▶ **Given task**: Copy out each line of the data holding "rows".

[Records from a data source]
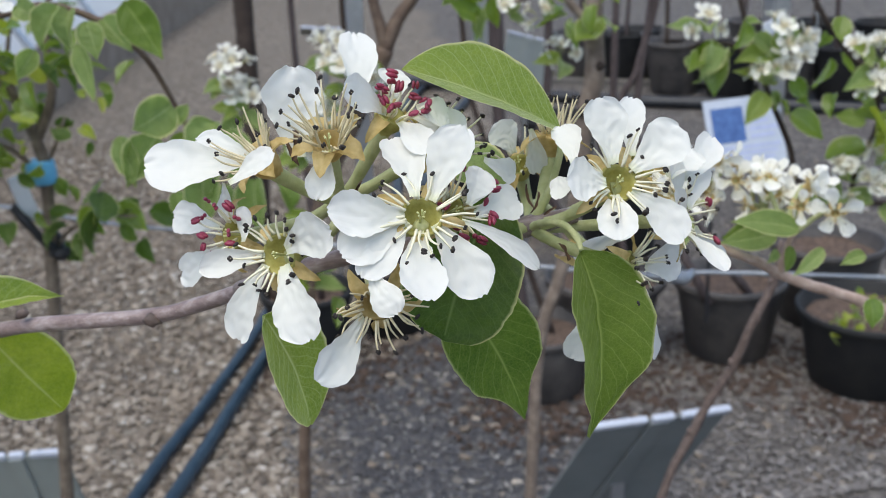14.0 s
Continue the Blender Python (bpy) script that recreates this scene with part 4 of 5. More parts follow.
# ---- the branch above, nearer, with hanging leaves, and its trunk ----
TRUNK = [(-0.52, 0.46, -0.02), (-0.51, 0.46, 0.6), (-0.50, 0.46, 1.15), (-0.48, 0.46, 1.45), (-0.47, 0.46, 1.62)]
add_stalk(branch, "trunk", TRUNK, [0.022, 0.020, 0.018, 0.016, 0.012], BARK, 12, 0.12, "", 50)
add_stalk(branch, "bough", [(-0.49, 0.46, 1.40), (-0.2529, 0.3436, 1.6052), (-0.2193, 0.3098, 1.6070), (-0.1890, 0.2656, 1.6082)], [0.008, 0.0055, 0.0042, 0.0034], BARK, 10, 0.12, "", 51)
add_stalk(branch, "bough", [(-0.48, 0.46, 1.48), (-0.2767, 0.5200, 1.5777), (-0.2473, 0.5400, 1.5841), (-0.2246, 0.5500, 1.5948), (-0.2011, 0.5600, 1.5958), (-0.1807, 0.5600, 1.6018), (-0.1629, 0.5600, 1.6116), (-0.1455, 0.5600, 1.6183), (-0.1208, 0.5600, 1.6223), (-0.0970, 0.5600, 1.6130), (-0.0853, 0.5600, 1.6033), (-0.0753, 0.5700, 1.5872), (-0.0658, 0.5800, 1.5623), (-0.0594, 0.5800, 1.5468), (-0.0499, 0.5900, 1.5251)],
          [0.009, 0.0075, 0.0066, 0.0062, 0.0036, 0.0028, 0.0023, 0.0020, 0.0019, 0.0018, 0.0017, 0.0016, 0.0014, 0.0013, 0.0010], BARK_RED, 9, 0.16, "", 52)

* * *

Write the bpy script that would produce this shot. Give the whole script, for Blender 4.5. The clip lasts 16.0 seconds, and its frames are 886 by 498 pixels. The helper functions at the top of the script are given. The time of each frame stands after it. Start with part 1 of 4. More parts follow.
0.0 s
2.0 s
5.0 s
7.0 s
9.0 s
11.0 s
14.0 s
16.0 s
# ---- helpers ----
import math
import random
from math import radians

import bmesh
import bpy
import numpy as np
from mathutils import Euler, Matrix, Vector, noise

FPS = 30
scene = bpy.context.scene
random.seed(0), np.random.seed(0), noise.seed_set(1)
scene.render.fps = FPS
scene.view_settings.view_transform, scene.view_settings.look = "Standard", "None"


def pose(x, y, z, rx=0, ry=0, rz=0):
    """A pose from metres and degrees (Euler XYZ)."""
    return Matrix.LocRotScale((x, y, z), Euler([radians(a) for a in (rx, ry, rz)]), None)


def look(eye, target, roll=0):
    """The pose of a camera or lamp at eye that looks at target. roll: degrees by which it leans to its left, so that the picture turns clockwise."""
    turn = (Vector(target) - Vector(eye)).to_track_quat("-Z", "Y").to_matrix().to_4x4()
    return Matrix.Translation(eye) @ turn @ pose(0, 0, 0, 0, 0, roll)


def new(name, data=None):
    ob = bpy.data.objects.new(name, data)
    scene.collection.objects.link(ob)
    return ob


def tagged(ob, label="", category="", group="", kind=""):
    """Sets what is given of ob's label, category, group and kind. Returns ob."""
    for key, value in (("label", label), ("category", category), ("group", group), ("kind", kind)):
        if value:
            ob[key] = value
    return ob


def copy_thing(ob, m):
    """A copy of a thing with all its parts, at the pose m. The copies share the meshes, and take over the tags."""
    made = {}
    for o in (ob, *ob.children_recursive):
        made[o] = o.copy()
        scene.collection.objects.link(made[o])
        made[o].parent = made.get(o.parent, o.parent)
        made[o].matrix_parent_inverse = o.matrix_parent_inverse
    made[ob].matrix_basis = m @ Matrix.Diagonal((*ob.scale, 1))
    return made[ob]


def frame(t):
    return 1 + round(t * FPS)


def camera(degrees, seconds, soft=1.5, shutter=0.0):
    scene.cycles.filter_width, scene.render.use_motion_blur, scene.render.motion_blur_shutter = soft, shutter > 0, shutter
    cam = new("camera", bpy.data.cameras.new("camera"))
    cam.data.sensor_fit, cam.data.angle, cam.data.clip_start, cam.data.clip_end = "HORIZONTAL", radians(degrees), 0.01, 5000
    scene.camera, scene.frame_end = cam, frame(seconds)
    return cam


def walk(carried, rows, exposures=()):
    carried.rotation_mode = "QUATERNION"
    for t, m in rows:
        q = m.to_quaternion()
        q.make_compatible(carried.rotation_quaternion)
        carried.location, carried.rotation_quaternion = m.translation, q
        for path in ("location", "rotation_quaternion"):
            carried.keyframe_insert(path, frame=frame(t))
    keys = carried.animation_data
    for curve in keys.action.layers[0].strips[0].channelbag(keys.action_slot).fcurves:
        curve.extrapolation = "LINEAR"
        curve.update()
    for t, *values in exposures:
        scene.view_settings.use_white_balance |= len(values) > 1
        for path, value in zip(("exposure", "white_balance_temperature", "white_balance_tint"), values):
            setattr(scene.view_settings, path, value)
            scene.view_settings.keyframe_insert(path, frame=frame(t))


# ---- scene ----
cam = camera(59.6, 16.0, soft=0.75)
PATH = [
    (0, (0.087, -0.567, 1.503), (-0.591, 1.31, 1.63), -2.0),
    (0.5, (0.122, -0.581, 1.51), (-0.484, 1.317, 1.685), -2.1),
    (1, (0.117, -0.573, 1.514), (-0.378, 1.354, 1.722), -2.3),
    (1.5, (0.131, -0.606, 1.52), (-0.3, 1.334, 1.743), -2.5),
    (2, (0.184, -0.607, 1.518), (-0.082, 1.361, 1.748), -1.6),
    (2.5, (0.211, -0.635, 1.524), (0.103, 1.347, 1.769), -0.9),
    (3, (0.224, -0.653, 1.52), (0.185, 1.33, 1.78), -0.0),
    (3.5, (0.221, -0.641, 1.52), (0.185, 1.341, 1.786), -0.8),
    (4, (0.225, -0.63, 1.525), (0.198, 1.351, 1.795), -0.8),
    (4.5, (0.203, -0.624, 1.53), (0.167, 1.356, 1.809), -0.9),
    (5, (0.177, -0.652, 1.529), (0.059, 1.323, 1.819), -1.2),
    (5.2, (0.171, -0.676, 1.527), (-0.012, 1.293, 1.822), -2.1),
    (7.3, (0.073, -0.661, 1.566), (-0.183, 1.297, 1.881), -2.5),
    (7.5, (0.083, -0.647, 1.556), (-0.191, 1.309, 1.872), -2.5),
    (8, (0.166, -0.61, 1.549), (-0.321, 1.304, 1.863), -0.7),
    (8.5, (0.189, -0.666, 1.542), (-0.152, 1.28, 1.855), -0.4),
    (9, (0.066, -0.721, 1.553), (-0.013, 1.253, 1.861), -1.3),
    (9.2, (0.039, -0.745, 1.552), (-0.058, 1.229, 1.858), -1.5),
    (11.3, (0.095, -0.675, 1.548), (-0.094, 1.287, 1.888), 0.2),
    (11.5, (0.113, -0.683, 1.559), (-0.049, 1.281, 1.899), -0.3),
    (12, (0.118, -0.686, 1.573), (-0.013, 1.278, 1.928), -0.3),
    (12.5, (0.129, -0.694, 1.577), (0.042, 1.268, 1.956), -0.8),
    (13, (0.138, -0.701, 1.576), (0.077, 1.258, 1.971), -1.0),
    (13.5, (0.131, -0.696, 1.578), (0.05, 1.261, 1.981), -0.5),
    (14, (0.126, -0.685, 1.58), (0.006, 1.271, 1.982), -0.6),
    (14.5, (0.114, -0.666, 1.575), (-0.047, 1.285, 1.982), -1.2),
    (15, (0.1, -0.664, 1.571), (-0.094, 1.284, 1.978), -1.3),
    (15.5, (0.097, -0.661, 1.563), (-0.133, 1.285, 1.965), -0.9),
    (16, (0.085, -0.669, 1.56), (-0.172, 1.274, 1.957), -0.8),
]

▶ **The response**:
def walk(carried, rows, exposures=()):
    for t, m in rows:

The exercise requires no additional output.